Since criticizing Drs. Paul and Kirk Cameron’s “Scandinavian Gay Lifespan” study, Dr. Warren Throckmorton has participated in an email exchange over his comments, first with Paul Cameron and then his son, Kirk. That study, you may remember, was presented in a poster session at the Eastern Psychological Association’s convention in Philadelphia last March. Cameron’s subsequent press releases quickly drew a sharp condemnation in an official statement from the EPA’s president, Dr. Phil Hineline.

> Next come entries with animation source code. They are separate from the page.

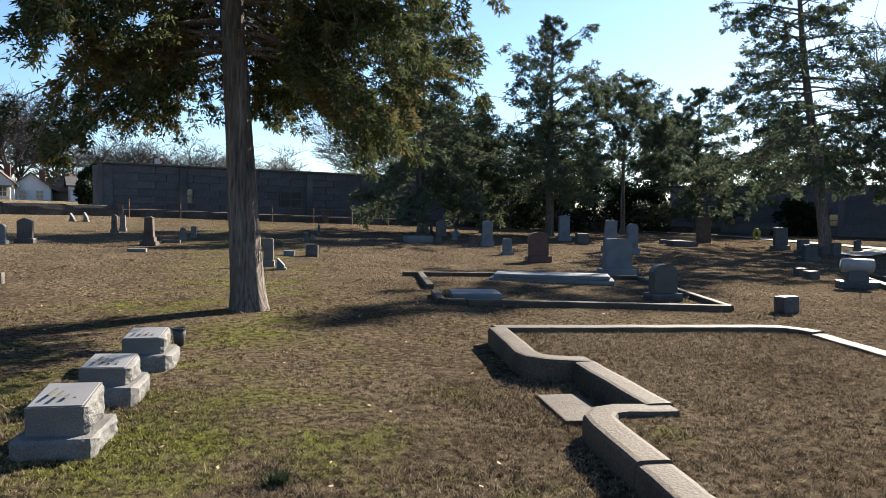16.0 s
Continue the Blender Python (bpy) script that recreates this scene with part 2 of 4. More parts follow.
# ---- small builders ----
def part(name, bm, mat, parent=None, label="", smooth=False):
    """Links a bmesh as one mesh object, under a thing if one is given."""
    me = bpy.data.meshes.new(name)
    bm.to_mesh(me)
    bm.free()
    me.materials.append(mat)
    if smooth:
        me.polygons.foreach_set("use_smooth", [True] * len(me.polygons))
    ob = new(name, me)
    if parent is not None:
        ob.parent = parent
    return tagged(ob, label) if label else ob


def from_arrays(name, verts, faces, mat, parent=None, smooth=False):
    me = bpy.data.meshes.new(name)
    me.from_pydata(verts, [], faces)
    me.materials.append(mat)
    if smooth:
        me.polygons.foreach_set("use_smooth", [True] * len(me.polygons))
    ob = new(name, me)
    if parent is not None:
        ob.parent = parent
    return ob


def quads(name, v, mat, parent=None):
    """A mesh of separate quads from an array of shape (n, 4, 3)."""
    n = len(v)
    me = bpy.data.meshes.new(name)
    me.vertices.add(4 * n)
    me.vertices.foreach_set("co", v.astype(np.float32).ravel())
    me.loops.add(4 * n)
    me.loops.foreach_set("vertex_index", np.arange(4 * n, dtype=np.int32))
    me.polygons.add(n)
    me.polygons.foreach_set("loop_start", np.arange(0, 4 * n, 4, dtype=np.int32))
    me.polygons.foreach_set("loop_total", np.full(n, 4, dtype=np.int32))
    me.update(calc_edges=True)
    me.validate()
    me.materials.append(mat)
    ob = new(name, me)
    if parent is not None:
        ob.parent = parent
    return ob


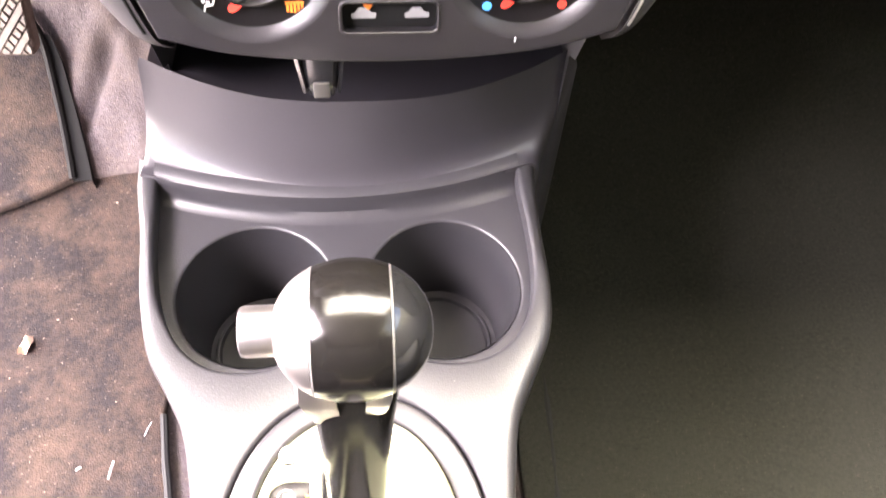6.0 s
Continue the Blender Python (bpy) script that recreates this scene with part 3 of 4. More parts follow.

Dr. Warren Throckmorton has remained on the case. He contacted Danish epidemiologist Dr. Morten Frisch, who responded with a strong rebuke of the Camerons’ methods and conclusion two weeks ago. This prompted Dr. Kirk Cameron, Paul’s son, to mount an unusual defense via a letter he e-mailed to Dr. Throckmorton. (This is, as far as I know, the first time we’ve heard from Kirk directly. His father typically handles such communications.) In that letter, Cameron the younger has the audacity to conclude:
[C]areful examination of our work and of the charges against us reveals that — while no one is perfect, including us — we have performed our work with scientific integrity and honesty.
Today Dr. Throckmorton responded to Cameron’s letter with a thorough analysis of the Camerons’ paper. In it, he highlights a long stream of unsubstantiated assumptions and glaring weakness, all of which builds toward an unproven conclusion (that registered-partnered gays in Scandinavia die some twenty years younger than their heterosexual counterparts), which Cameron used as the basis for a decidedly unscientific publicity campaign. You can read Dr. Throckmorton’s splendid analysis here.
Dr. Cameron had no sooner posted his analysis when he received a follow-up message from Dr. Frisch, who described Cameron’s work this way:
Although the Camerons’ report has no objective scientific value, the authors should be acknowledged for providing teachers with a humorous example of agenda-driven, pseudo-scientific gobbledygook that will make lessons in elementary study design and scientific inference much more amusing for future epidemiology students.
I don’t think I could have said it better myself.